Segundo a opinião de Trotski, a lição essencial da revolução proletária consistiu em "não deixar-se dominar pelo medo" em Outubro. Não é certo, pois esta afirmação de Trotski contém apenas uma partícula da verdade sobre os ensinamentos da revolução. Toda a verdade sobre os ensinamentos da revolução proletária consiste em "não deixar-se dominar pelo medo", não somente nos dias da ofensiva da revolução, mas também nos dias da sua retirada, quando o inimigo obtém vantagens e a revolução, sofre reveses. A revolução não se limita a Outubro. Outubro é apenas o começo da revolução proletária. É mau deixar-se dominar pelo medo na fase ascendente da insurreição. Pior ainda é acovardar-se no momento das duras provas da revolução, depois da tomada do Poder. Saber manter o Poder, logo após a revolução, não é menos importante do que conquistar o Poder.

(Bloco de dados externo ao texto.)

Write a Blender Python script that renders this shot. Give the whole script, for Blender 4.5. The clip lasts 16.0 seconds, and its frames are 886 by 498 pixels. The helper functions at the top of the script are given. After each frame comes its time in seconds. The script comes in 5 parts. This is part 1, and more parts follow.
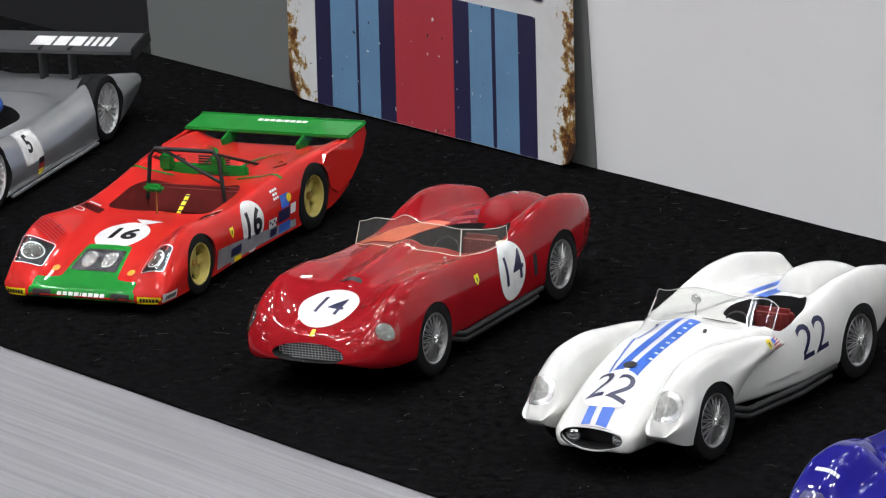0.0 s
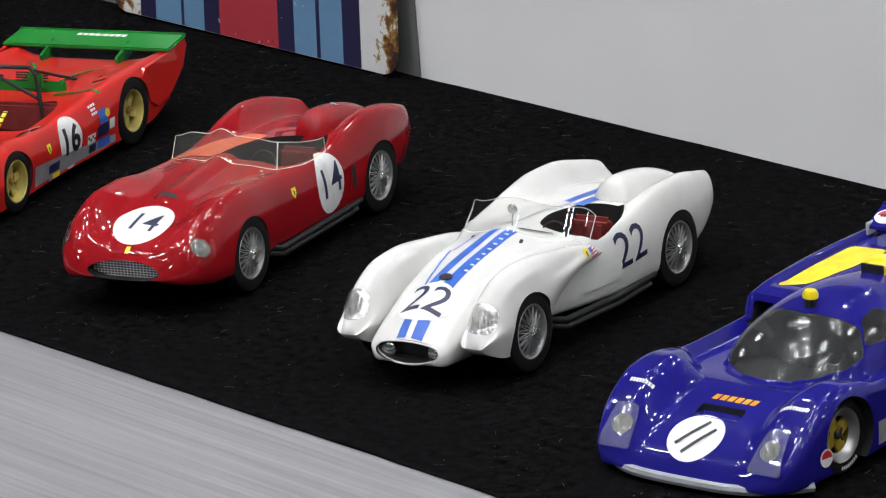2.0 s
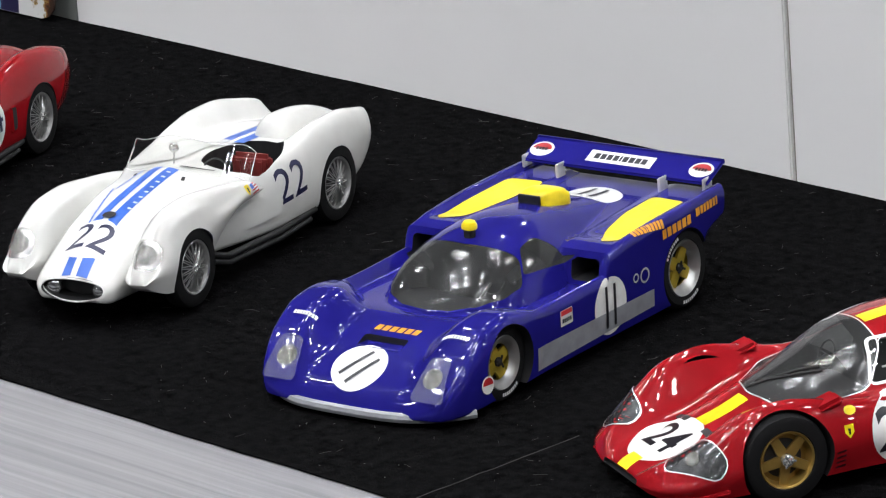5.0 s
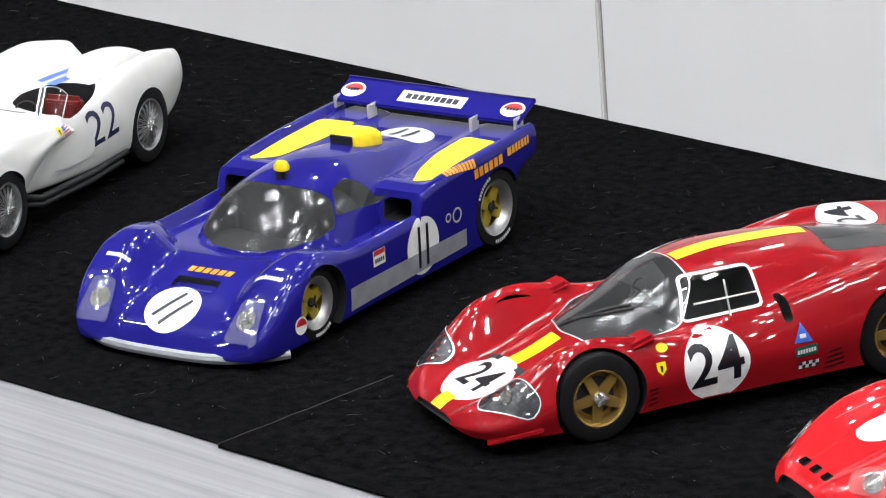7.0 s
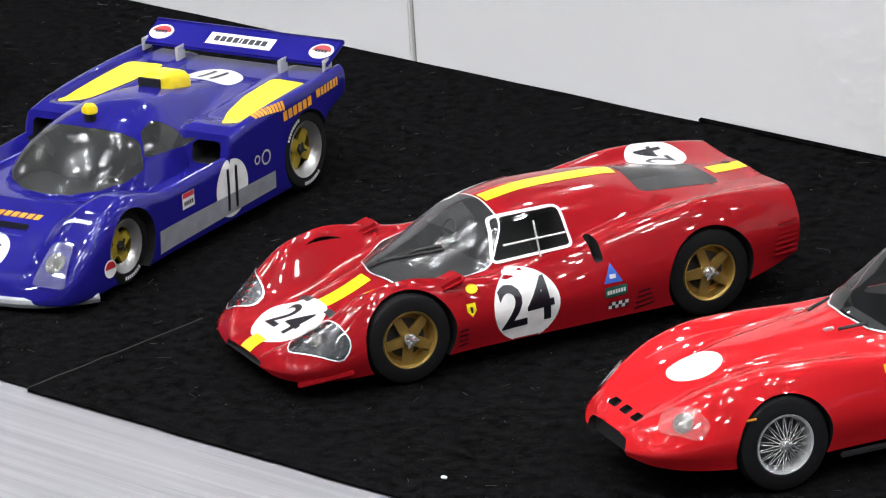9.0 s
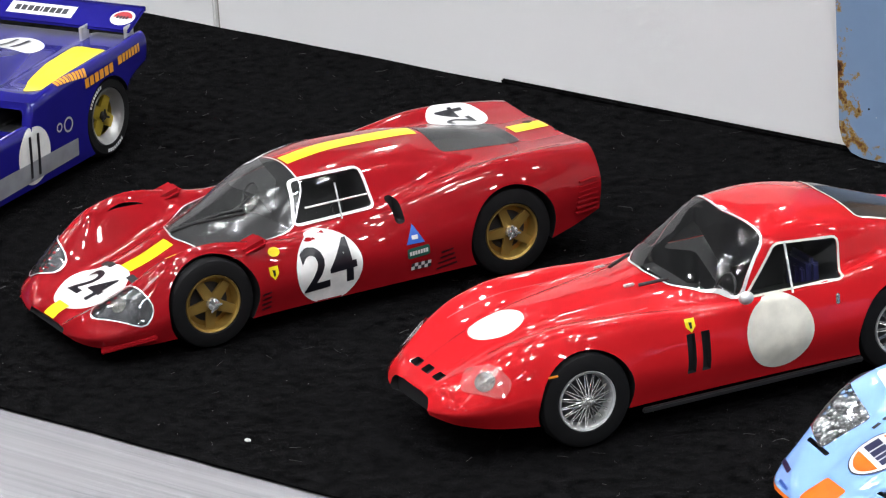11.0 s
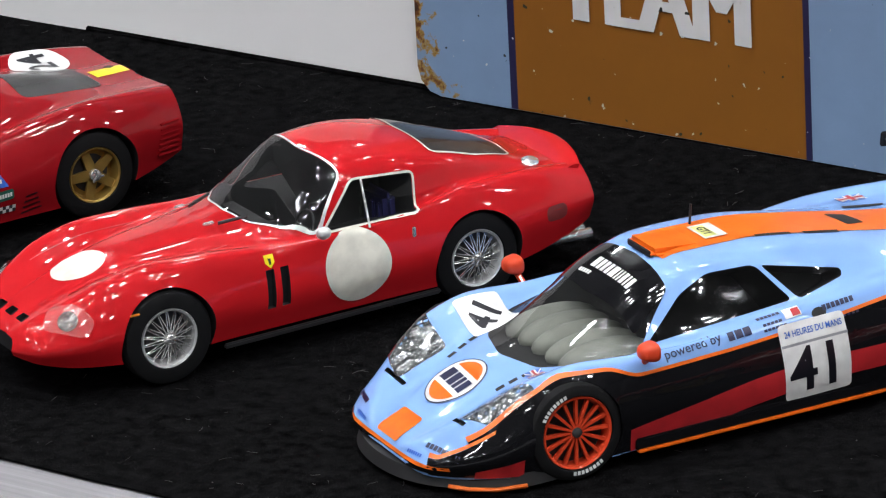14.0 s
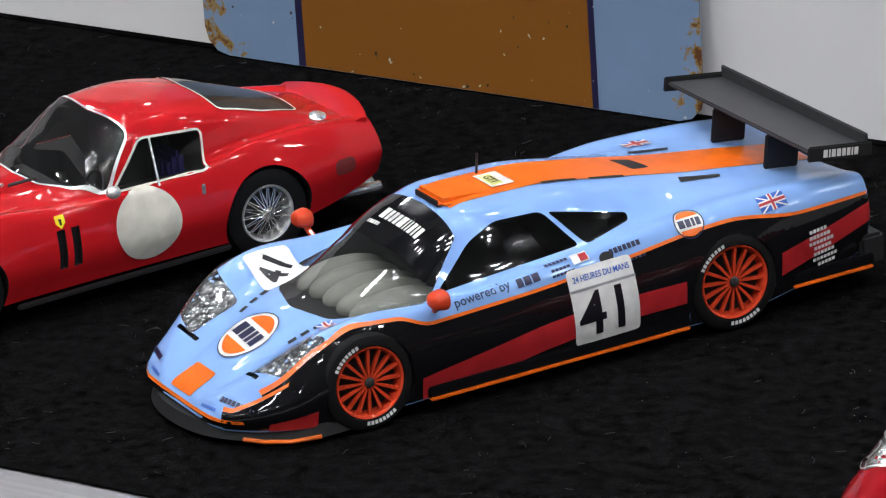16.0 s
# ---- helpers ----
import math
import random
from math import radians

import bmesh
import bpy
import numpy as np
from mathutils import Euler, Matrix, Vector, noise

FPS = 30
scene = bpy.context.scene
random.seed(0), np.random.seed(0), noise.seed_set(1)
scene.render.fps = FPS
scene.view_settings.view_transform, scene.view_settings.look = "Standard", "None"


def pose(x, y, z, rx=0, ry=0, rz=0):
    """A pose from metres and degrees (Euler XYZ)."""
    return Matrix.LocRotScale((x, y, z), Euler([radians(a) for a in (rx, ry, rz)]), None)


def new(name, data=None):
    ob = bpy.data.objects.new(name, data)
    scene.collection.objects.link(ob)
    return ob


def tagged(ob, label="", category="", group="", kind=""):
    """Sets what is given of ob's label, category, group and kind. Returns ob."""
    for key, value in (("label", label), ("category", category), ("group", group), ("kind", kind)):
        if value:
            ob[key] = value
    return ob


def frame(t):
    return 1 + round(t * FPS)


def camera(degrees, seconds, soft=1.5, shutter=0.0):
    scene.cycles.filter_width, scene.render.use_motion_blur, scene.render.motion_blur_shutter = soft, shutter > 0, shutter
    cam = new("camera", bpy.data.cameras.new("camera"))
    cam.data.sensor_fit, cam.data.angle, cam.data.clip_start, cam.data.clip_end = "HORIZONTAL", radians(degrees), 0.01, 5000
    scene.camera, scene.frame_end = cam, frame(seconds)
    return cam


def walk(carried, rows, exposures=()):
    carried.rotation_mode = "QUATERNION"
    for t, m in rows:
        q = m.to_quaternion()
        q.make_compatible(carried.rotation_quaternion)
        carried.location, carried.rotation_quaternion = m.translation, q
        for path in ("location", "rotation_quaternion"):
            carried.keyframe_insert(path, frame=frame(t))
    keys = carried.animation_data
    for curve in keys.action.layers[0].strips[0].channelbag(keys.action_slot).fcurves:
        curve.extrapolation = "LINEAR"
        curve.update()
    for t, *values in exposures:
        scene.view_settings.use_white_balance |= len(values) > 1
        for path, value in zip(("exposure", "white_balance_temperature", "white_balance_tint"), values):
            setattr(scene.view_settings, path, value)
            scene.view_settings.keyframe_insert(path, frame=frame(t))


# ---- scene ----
cam = camera(9.896, 16.0, 1.2)


def at(px, py, pz, yaw, pitch, roll):
    """Camera pose from its place and its heading, tilt and lean in degrees."""
    return pose(px, py, pz, 90 + pitch, 0, yaw) @ pose(0, 0, 0, 0, 0, roll)


PATH = [
    (0, at(1.0562, -0.9549, 0.5339, 53.247, -15.597, -3.884)),
    (0.5, at(1.0552, -0.9488, 0.5336, 52.793, -15.820, -4.216)),
    (1, at(1.0558, -0.9409, 0.5326, 52.472, -16.069, -4.450)),
    (1.5, at(1.0566, -0.9342, 0.5319, 52.076, -16.409, -4.591)),
    (2, at(1.0558, -0.9248, 0.5307, 51.977, -16.792, -4.598)),
    (2.5, at(1.0557, -0.9300, 0.5253, 51.596, -16.852, -4.124)),
    (3, at(1.0576, -0.9315, 0.5262, 51.087, -17.026, -4.189)),
    (3.5, at(1.0630, -0.9369, 0.5287, 50.355, -17.131, -4.223)),
    (4, at(1.0682, -0.9419, 0.5312, 49.471, -17.275, -4.460)),
    (4.5, at(1.0707, -0.9443, 0.5322, 48.564, -17.401, -4.445)),
    (7, at(1.0738, -0.9475, 0.5336, 45.732, -18.437, -4.030)),
    (7.5, at(1.0740, -0.9477, 0.5337, 45.092, -18.672, -4.135)),
    (8, at(1.0735, -0.9473, 0.5334, 44.765, -18.830, -3.758)),
    (8.5, at(1.0736, -0.9471, 0.5335, 44.225, -19.023, -3.634)),
    (9, at(1.0726, -0.9464, 0.5331, 43.527, -19.231, -3.612)),
    (11.5, at(1.0834, -0.9399, 0.5281, 40.956, -19.747, -4.025)),
    (12, at(1.0855, -0.9377, 0.5268, 40.196, -19.895, -4.101)),
    (12.5, at(1.0867, -0.9413, 0.5276, 39.406, -20.075, -4.062)),
    (13, at(1.1012, -0.9555, 0.5317, 38.825, -20.085, -4.088)),
    (13.5, at(1.1052, -0.9570, 0.5314, 38.134, -20.150, -4.286)),
    (14, at(1.1059, -0.9527, 0.5306, 37.155, -20.364, -3.717)),
    (14.5, at(1.1077, -0.9475, 0.5296, 36.542, -20.640, -4.048)),
    (15, at(1.1072, -0.9471, 0.5283, 35.869, -20.813, -4.137)),
    (15.5, at(1.1086, -0.9464, 0.5263, 35.345, -20.873, -4.346)),
    (16, at(1.1161, -0.9580, 0.5289, 34.904, -20.850, -4.496)),
]
walk(cam, PATH, exposures=((0, -0.04), (2, -0.15), (3.5, -0.2), (4.5, -0.05), (7, 0.40), (9, 0.36), (13, 0.12), (16, -0.16)))

# ---- hall light ----
world = bpy.data.worlds.new("hall_air")
world.use_nodes = True
world.node_tree.nodes["Background"].inputs[0].default_value = (0.8, 0.82, 0.86, 1)
world.node_tree.nodes["Background"].inputs[1].default_value = 0.03
scene.world = world


def hall_lamp(x, y, z, size, watts, tint=(0.94, 0.96, 1.0)):
    d = bpy.data.lights.new("hall_lamp", "AREA")
    d.shape, d.size, d.energy, d.color = "DISK", size, watts, tint
    ob = new("hall_lamp", d)
    ob.matrix_world = pose(x, y, z)
    return ob


# clusters of spot heads hung from the hall's rails, and one soft panel over the aisle
for cx, cy in ((-2.3, -1.5), (-0.3, -1.8), (1.7, -1.4), (-1.5, -0.3), (0.5, -0.4), (2.3, 0.1), (-0.7, 1.0)):
    for ox, oy in ((-0.32, 0.0), (-0.05, 0.26), (0.05, -0.24), (0.34, 0.05), (0.62, -0.12)):
        hall_lamp(cx + ox, cy + oy, 3.1, 0.13, 4.6)
panel = bpy.data.lights.new("panel_lamp", "AREA")
panel.shape, panel.size, panel.size_y, panel.energy = "RECTANGLE", 0.7, 0.45, 10
new("panel_lamp", panel).matrix_world = pose(0.1, -2.0, 2.9, 20, 0, 0)


# ---- materials ----
def nodes_of(name):
    m = bpy.data.materials.new(name)
    m.use_nodes = True
    nt = m.node_tree
    return m, nt, nt.nodes["Principled BSDF"]


def noise_bump(nt, b, scale, strength, distance=0.0002, detail=3.0):
    tc = nt.nodes.new("ShaderNodeTexCoord")
    n = nt.nodes.new("ShaderNodeTexNoise")
    n.inputs["Scale"].default_value, n.inputs["Detail"].default_value = scale, detail
    bump = nt.nodes.new("ShaderNodeBump")
    bump.inputs["Strength"].default_value, bump.inputs["Distance"].default_value = strength, distance
    nt.links.new(tc.outputs["Object"], n.inputs["Vector"])
    nt.links.new(n.outputs["Fac"], bump.inputs["Height"])
    nt.links.new(bump.outputs["Normal"], b.inputs["Normal"])
    return tc, n


def tint_noise(nt, b, a, c, scale, lo=0.35, hi=0.65, detail=6.0):
    """Base colour wanders between a and c."""
    tc = nt.nodes.new("ShaderNodeTexCoord")
    n = nt.nodes.new("ShaderNodeTexNoise")
    n.inputs["Scale"].default_value, n.inputs["Detail"].default_value = scale, detail
    r = nt.nodes.new("ShaderNodeValToRGB")
    r.color_ramp.elements[0].position, r.color_ramp.elements[1].position = lo, hi
    r.color_ramp.elements[0].color, r.color_ramp.elements[1].color = (*a, 1), (*c, 1)
    nt.links.new(tc.outputs["Object"], n.inputs["Vector"])
    nt.links.new(n.outputs["Fac"], r.inputs["Fac"])
    nt.links.new(r.outputs["Color"], b.inputs["Base Color"])
    return r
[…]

Se Trotski se tornou presa do medo, no período de Brest, no período das duras provas da nossa revolução, quando por pouco não se chegou à "entrega" do Poder deve ele compreender que os erros cometidos por Kamenev e Zinoviev, em outubro, nada tem a ver com isso.

Eis o que há quanto às lendas sobre a insurreição de Outubro.